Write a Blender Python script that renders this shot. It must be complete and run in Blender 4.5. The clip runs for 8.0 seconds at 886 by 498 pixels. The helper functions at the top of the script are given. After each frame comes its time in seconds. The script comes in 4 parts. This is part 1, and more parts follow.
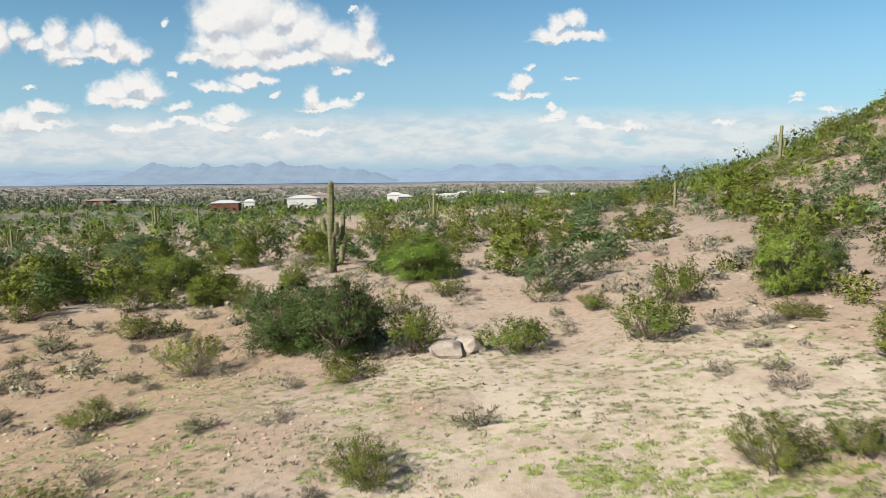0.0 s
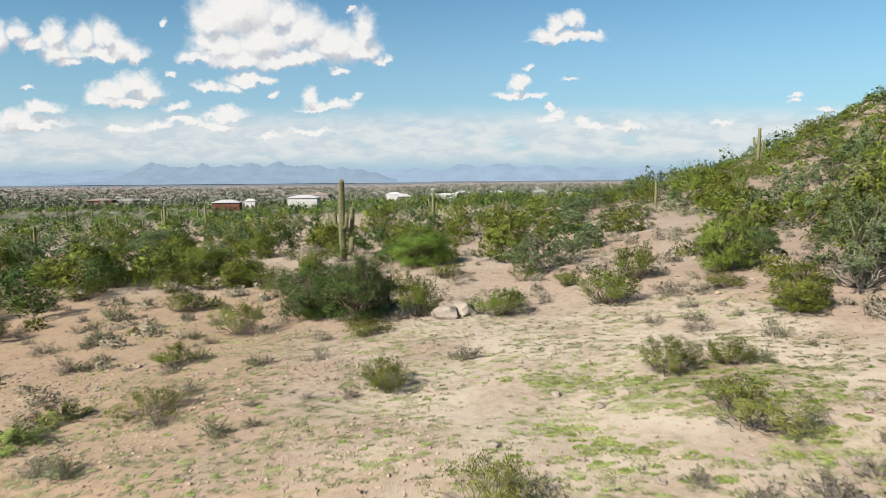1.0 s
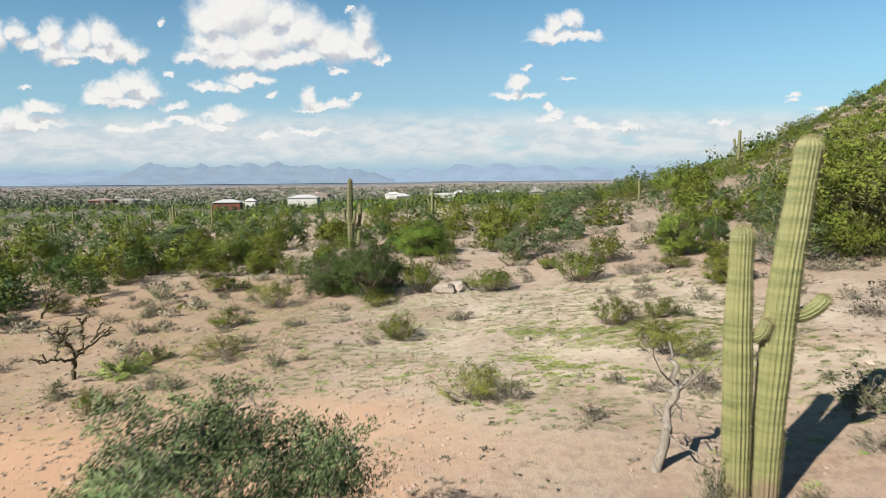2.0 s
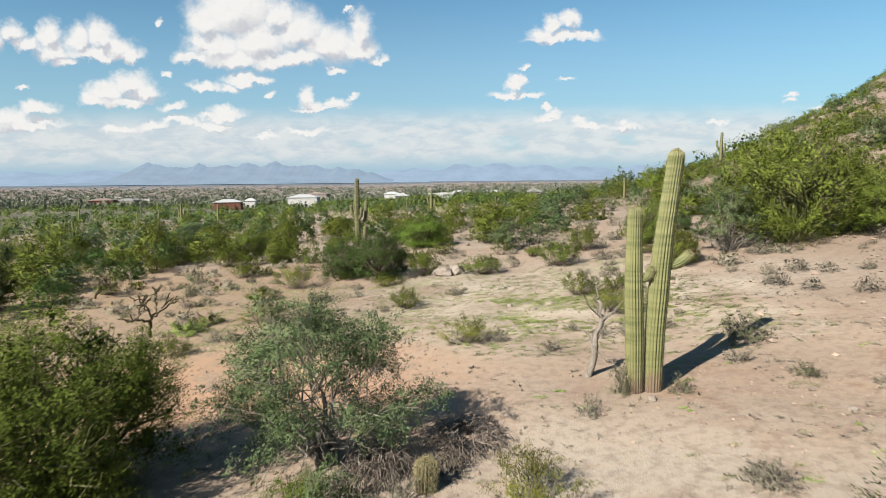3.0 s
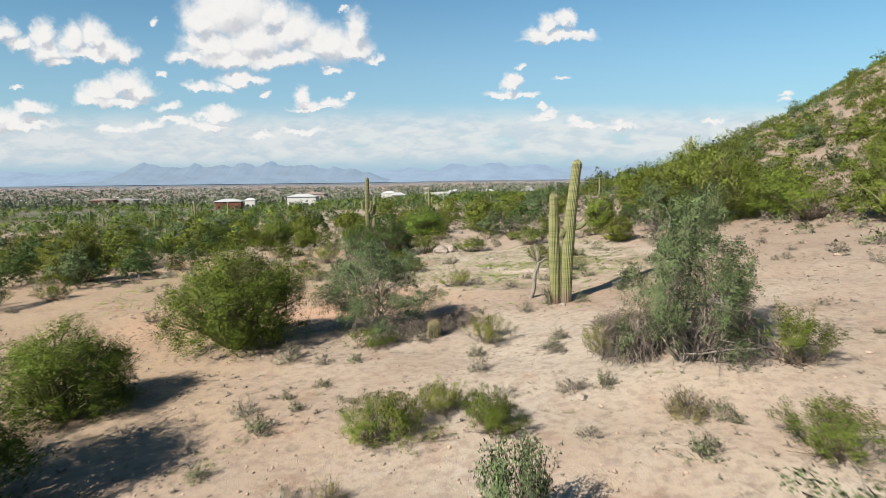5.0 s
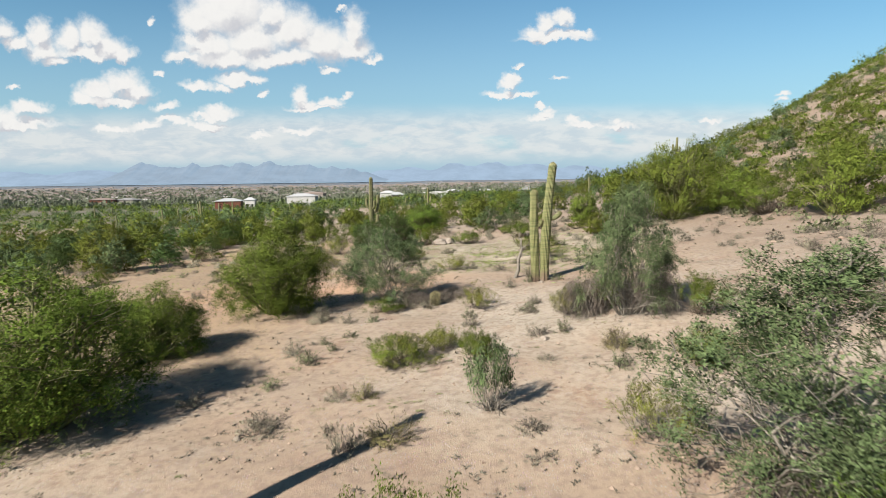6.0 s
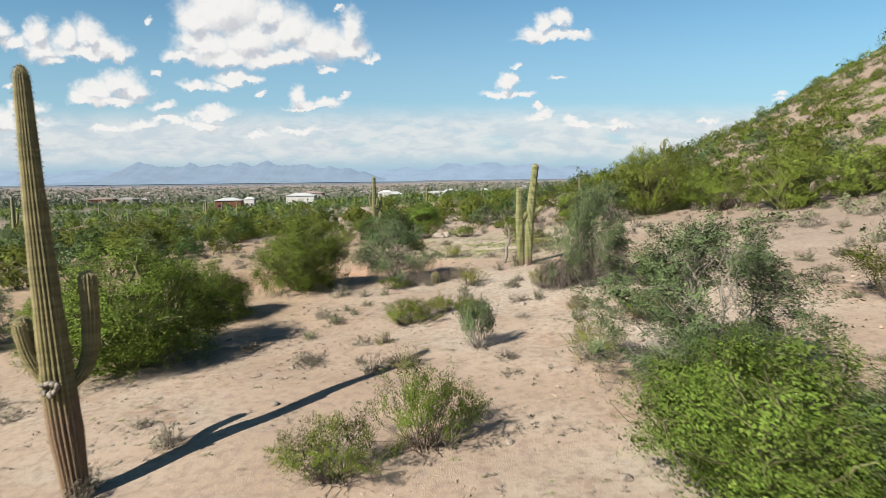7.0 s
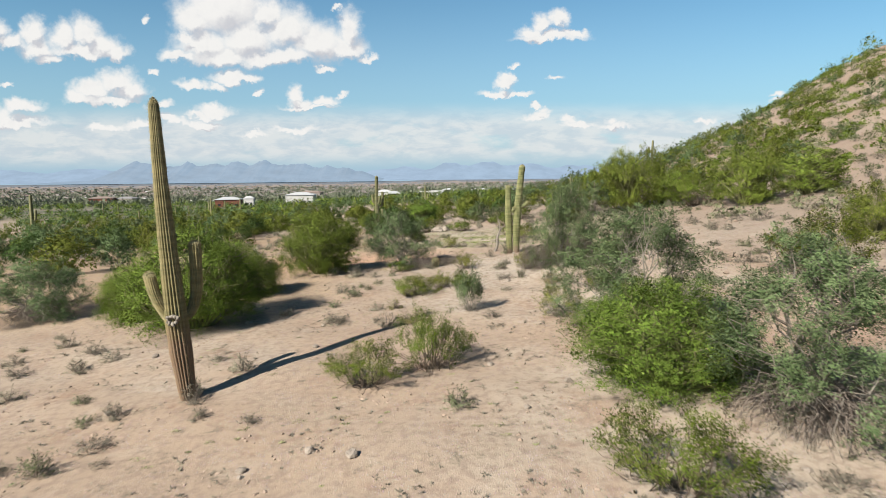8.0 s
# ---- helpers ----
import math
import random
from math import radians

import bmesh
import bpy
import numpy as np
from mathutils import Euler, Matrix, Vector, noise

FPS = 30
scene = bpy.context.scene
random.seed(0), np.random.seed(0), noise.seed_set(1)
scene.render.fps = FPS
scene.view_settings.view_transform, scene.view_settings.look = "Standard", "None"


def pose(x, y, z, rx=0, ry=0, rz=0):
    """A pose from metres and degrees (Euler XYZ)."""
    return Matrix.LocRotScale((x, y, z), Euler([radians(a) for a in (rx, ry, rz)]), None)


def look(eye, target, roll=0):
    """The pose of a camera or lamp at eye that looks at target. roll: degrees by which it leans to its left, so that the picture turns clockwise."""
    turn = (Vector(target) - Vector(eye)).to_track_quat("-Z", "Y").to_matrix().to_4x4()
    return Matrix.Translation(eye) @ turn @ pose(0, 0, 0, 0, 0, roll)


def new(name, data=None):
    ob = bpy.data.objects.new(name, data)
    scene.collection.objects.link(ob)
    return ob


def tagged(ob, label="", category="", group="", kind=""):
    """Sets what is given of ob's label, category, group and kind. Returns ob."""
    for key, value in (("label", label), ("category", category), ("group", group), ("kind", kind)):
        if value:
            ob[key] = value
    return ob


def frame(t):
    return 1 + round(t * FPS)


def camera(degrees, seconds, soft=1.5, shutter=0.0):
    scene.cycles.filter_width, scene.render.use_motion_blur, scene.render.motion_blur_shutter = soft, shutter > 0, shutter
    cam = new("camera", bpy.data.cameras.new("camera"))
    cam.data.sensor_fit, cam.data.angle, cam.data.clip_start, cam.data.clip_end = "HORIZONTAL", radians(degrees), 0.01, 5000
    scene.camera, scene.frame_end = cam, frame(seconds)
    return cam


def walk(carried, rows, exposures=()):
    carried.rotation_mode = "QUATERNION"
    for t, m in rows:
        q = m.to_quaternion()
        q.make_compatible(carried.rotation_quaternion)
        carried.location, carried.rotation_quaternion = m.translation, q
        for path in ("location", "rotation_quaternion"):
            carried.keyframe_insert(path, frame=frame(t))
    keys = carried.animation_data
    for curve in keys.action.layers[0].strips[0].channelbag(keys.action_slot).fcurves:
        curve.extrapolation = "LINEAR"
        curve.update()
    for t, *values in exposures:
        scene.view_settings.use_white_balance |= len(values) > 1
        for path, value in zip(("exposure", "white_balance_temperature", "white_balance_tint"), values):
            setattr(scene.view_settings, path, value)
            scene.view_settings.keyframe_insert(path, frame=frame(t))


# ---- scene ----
____________________
**Instruction**
Return each line of the data, keeping its wording exact and omitting pictures.

**Completed task**
Write a Blender Python script that renders this shot. It must be complete and run in Blender 4.5. The clip runs for 8.0 seconds at 886 by 498 pixels. The helper functions at the top of the script are given. After each frame comes its time in seconds. The script comes in 4 parts. This is part 1, and more parts follow.
0.0 s
1.0 s
2.0 s
3.0 s
5.0 s
6.0 s
7.0 s
8.0 s
# ---- helpers ----
import math
import random
from math import radians

import bmesh
import bpy
import numpy as np
from mathutils import Euler, Matrix, Vector, noise

FPS = 30
scene = bpy.context.scene
random.seed(0), np.random.seed(0), noise.seed_set(1)
scene.render.fps = FPS
scene.view_settings.view_transform, scene.view_settings.look = "Standard", "None"


def pose(x, y, z, rx=0, ry=0, rz=0):
    """A pose from metres and degrees (Euler XYZ)."""
    return Matrix.LocRotScale((x, y, z), Euler([radians(a) for a in (rx, ry, rz)]), None)


def look(eye, target, roll=0):
    """The pose of a camera or lamp at eye that looks at target. roll: degrees by which it leans to its left, so that the picture turns clockwise."""
    turn = (Vector(target) - Vector(eye)).to_track_quat("-Z", "Y").to_matrix().to_4x4()
    return Matrix.Translation(eye) @ turn @ pose(0, 0, 0, 0, 0, roll)


def new(name, data=None):
    ob = bpy.data.objects.new(name, data)
    scene.collection.objects.link(ob)
    return ob


def tagged(ob, label="", category="", group="", kind=""):
    """Sets what is given of ob's label, category, group and kind. Returns ob."""
    for key, value in (("label", label), ("category", category), ("group", group), ("kind", kind)):
        if value:
            ob[key] = value
    return ob


def frame(t):
    return 1 + round(t * FPS)


def camera(degrees, seconds, soft=1.5, shutter=0.0):
    scene.cycles.filter_width, scene.render.use_motion_blur, scene.render.motion_blur_shutter = soft, shutter > 0, shutter
    cam = new("camera", bpy.data.cameras.new("camera"))
    cam.data.sensor_fit, cam.data.angle, cam.data.clip_start, cam.data.clip_end = "HORIZONTAL", radians(degrees), 0.01, 5000
    scene.camera, scene.frame_end = cam, frame(seconds)
    return cam


def walk(carried, rows, exposures=()):
    carried.rotation_mode = "QUATERNION"
    for t, m in rows:
        q = m.to_quaternion()
        q.make_compatible(carried.rotation_quaternion)
        carried.location, carried.rotation_quaternion = m.translation, q
        for path in ("location", "rotation_quaternion"):
            carried.keyframe_insert(path, frame=frame(t))
    keys = carried.animation_data
    for curve in keys.action.layers[0].strips[0].channelbag(keys.action_slot).fcurves:
        curve.extrapolation = "LINEAR"
        curve.update()
    for t, *values in exposures:
        scene.view_settings.use_white_balance |= len(values) > 1
        for path, value in zip(("exposure", "white_balance_temperature", "white_balance_tint"), values):
            setattr(scene.view_settings, path, value)
            scene.view_settings.keyframe_insert(path, frame=frame(t))


# ---- scene ----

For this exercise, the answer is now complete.